How slowness helped Martin Luther change the world

Modern professional culture encourages collaboration through instant communication and globalized networks. But [Martin] Luther’s legacy as one of history’s most influential thinkers shows us that there are certain epic projects — such as the systematic rethinking of foundational dogmas — that require time to mature and space to germinate before they are safe for universal exposure. Without that window, they die. ...

...when he produced his more provocative set of theses in October 1517, it took more than a month for any feedback to roll in — despite Luther’s efforts to move things along by sending personal copies to local bishops. ...

...news still traveled by horse and cart in the 16th century, and this fact was critical for Luther. Indeed, it probably saved his life and his ideas — because it meant that he could win over the town before the district, his fellow monks before strangers, Germans before Italians. ...

What sympathy he attracted in his early days was owed, in part, to the intellectual and social capital he’d earned from those who knew him personally and had heard him preach. Many of these friends and admirers took extraordinary risks to defend him, which in turn gave others courage do the same — a cycle that gradually expanded his sphere of support outward from Wittenberg. ...

It wasn’t until early 1518 that Pope Leo X looked at the 95 theses. Having limited access to timely German news, he seriously underestimated their significance and passed off the matter to the Augustinians for resolution at their next annual meeting. ...

It wasn’t until early 1521 that he was formally excommunicated — more than three years after he composed his 95 theses.
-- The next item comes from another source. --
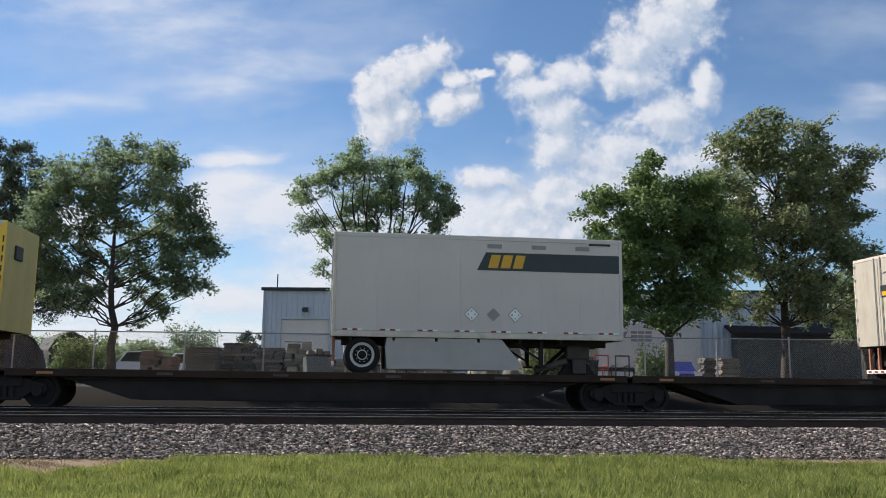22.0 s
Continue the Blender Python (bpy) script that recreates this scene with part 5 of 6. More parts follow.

And by then, as we now know, it was too late to snuff out his influence.

Saul Bellow, in his introduction to Allan Bloom’s “The Closing of the American Mind,” makes the memorable point that great and important writing is possible only when one is able to shut out “the noise of history.” This is what Luther managed to do when he created his 95 theses, his translations and the other texts that became part of the Reformation’s early canon. ...

Five hundred years later, there are few writers, artists, designers or intellectuals who do not feel impelled to deliver regular updates on their work online, or at weekly grad seminars, shareholder meetings or workshops with colleagues. ...

These networks make us more professionally productive and accountable. But they also can make us more cautious, since we know that any new idea can expose us to instant censure from complete strangers in other parts of the world who know nothing of our local circumstances. This phenomenon goes by different names — groupthink, political correctness, herd mentality. But in every form, it serves the interest of the orthodox and frustrates the heretic.